**To do:**
Restate all the material verbatim, except for the pictures.

**Information supplied:**
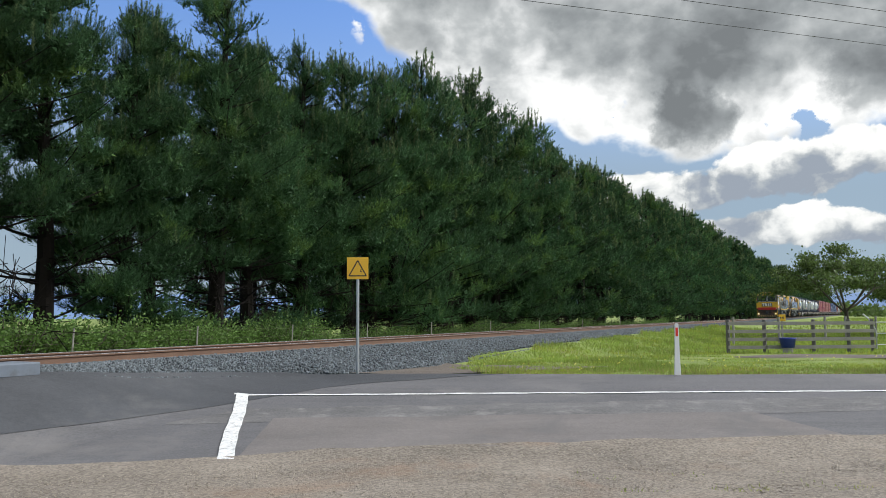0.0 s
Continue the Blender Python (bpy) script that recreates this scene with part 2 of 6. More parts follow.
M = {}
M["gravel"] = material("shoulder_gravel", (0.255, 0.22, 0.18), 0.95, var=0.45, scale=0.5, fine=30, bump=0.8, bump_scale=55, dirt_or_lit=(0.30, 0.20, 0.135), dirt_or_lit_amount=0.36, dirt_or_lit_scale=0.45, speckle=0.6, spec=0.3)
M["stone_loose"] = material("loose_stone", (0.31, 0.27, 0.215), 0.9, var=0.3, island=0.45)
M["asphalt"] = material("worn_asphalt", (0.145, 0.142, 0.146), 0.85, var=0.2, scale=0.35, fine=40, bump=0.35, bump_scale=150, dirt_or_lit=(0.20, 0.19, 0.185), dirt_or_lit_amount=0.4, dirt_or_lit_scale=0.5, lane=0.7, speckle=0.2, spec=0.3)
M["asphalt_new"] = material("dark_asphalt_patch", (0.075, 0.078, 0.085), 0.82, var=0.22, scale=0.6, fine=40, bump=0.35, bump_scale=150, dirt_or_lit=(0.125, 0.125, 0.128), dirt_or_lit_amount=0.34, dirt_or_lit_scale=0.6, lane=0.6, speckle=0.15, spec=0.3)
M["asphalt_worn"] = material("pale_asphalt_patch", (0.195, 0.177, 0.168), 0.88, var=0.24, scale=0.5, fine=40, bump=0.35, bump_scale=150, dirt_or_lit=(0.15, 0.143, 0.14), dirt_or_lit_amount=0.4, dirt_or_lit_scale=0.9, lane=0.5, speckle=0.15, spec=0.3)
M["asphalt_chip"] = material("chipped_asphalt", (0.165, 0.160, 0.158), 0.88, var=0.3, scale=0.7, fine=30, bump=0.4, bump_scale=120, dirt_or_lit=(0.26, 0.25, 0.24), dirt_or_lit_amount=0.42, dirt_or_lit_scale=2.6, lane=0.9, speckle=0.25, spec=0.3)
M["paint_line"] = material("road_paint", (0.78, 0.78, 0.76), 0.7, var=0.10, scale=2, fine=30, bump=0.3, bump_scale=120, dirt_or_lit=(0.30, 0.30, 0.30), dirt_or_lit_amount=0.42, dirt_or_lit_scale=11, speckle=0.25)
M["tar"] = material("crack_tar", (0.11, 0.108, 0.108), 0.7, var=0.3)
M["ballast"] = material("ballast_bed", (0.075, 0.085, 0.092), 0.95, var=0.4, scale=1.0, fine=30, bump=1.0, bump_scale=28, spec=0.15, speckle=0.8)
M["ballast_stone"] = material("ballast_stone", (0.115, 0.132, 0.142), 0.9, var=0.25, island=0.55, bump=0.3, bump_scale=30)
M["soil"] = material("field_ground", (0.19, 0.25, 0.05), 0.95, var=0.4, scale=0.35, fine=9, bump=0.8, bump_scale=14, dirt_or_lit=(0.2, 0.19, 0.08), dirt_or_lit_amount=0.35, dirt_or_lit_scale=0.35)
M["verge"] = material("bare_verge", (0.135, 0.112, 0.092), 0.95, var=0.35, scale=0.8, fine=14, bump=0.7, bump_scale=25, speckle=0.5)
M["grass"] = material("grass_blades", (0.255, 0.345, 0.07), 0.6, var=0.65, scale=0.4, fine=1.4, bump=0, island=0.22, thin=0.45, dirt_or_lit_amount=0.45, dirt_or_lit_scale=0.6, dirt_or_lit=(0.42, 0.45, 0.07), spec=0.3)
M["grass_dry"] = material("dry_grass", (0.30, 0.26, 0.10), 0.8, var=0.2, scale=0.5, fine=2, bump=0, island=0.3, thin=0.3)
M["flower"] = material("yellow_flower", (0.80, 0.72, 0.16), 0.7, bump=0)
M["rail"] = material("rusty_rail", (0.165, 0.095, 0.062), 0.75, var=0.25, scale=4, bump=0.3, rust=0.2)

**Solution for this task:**
0.0 s
Continue the Blender Python (bpy) script that recreates this scene with part 2 of 6. More parts follow.
M = {}
M["gravel"] = material("shoulder_gravel", (0.255, 0.22, 0.18), 0.95, var=0.45, scale=0.5, fine=30, bump=0.8, bump_scale=55, dirt_or_lit=(0.30, 0.20, 0.135), dirt_or_lit_amount=0.36, dirt_or_lit_scale=0.45, speckle=0.6, spec=0.3)
M["stone_loose"] = material("loose_stone", (0.31, 0.27, 0.215), 0.9, var=0.3, island=0.45)
M["asphalt"] = material("worn_asphalt", (0.145, 0.142, 0.146), 0.85, var=0.2, scale=0.35, fine=40, bump=0.35, bump_scale=150, dirt_or_lit=(0.20, 0.19, 0.185), dirt_or_lit_amount=0.4, dirt_or_lit_scale=0.5, lane=0.7, speckle=0.2, spec=0.3)
M["asphalt_new"] = material("dark_asphalt_patch", (0.075, 0.078, 0.085), 0.82, var=0.22, scale=0.6, fine=40, bump=0.35, bump_scale=150, dirt_or_lit=(0.125, 0.125, 0.128), dirt_or_lit_amount=0.34, dirt_or_lit_scale=0.6, lane=0.6, speckle=0.15, spec=0.3)
M["asphalt_worn"] = material("pale_asphalt_patch", (0.195, 0.177, 0.168), 0.88, var=0.24, scale=0.5, fine=40, bump=0.35, bump_scale=150, dirt_or_lit=(0.15, 0.143, 0.14), dirt_or_lit_amount=0.4, dirt_or_lit_scale=0.9, lane=0.5, speckle=0.15, spec=0.3)
M["asphalt_chip"] = material("chipped_asphalt", (0.165, 0.160, 0.158), 0.88, var=0.3, scale=0.7, fine=30, bump=0.4, bump_scale=120, dirt_or_lit=(0.26, 0.25, 0.24), dirt_or_lit_amount=0.42, dirt_or_lit_scale=2.6, lane=0.9, speckle=0.25, spec=0.3)
M["paint_line"] = material("road_paint", (0.78, 0.78, 0.76), 0.7, var=0.10, scale=2, fine=30, bump=0.3, bump_scale=120, dirt_or_lit=(0.30, 0.30, 0.30), dirt_or_lit_amount=0.42, dirt_or_lit_scale=11, speckle=0.25)
M["tar"] = material("crack_tar", (0.11, 0.108, 0.108), 0.7, var=0.3)
M["ballast"] = material("ballast_bed", (0.075, 0.085, 0.092), 0.95, var=0.4, scale=1.0, fine=30, bump=1.0, bump_scale=28, spec=0.15, speckle=0.8)
M["ballast_stone"] = material("ballast_stone", (0.115, 0.132, 0.142), 0.9, var=0.25, island=0.55, bump=0.3, bump_scale=30)
M["soil"] = material("field_ground", (0.19, 0.25, 0.05), 0.95, var=0.4, scale=0.35, fine=9, bump=0.8, bump_scale=14, dirt_or_lit=(0.2, 0.19, 0.08), dirt_or_lit_amount=0.35, dirt_or_lit_scale=0.35)
M["verge"] = material("bare_verge", (0.135, 0.112, 0.092), 0.95, var=0.35, scale=0.8, fine=14, bump=0.7, bump_scale=25, speckle=0.5)
M["grass"] = material("grass_blades", (0.255, 0.345, 0.07), 0.6, var=0.65, scale=0.4, fine=1.4, bump=0, island=0.22, thin=0.45, dirt_or_lit_amount=0.45, dirt_or_lit_scale=0.6, dirt_or_lit=(0.42, 0.45, 0.07), spec=0.3)
M["grass_dry"] = material("dry_grass", (0.30, 0.26, 0.10), 0.8, var=0.2, scale=0.5, fine=2, bump=0, island=0.3, thin=0.3)
M["flower"] = material("yellow_flower", (0.80, 0.72, 0.16), 0.7, bump=0)
M["rail"] = material("rusty_rail", (0.165, 0.095, 0.062), 0.75, var=0.25, scale=4, bump=0.3, rust=0.2)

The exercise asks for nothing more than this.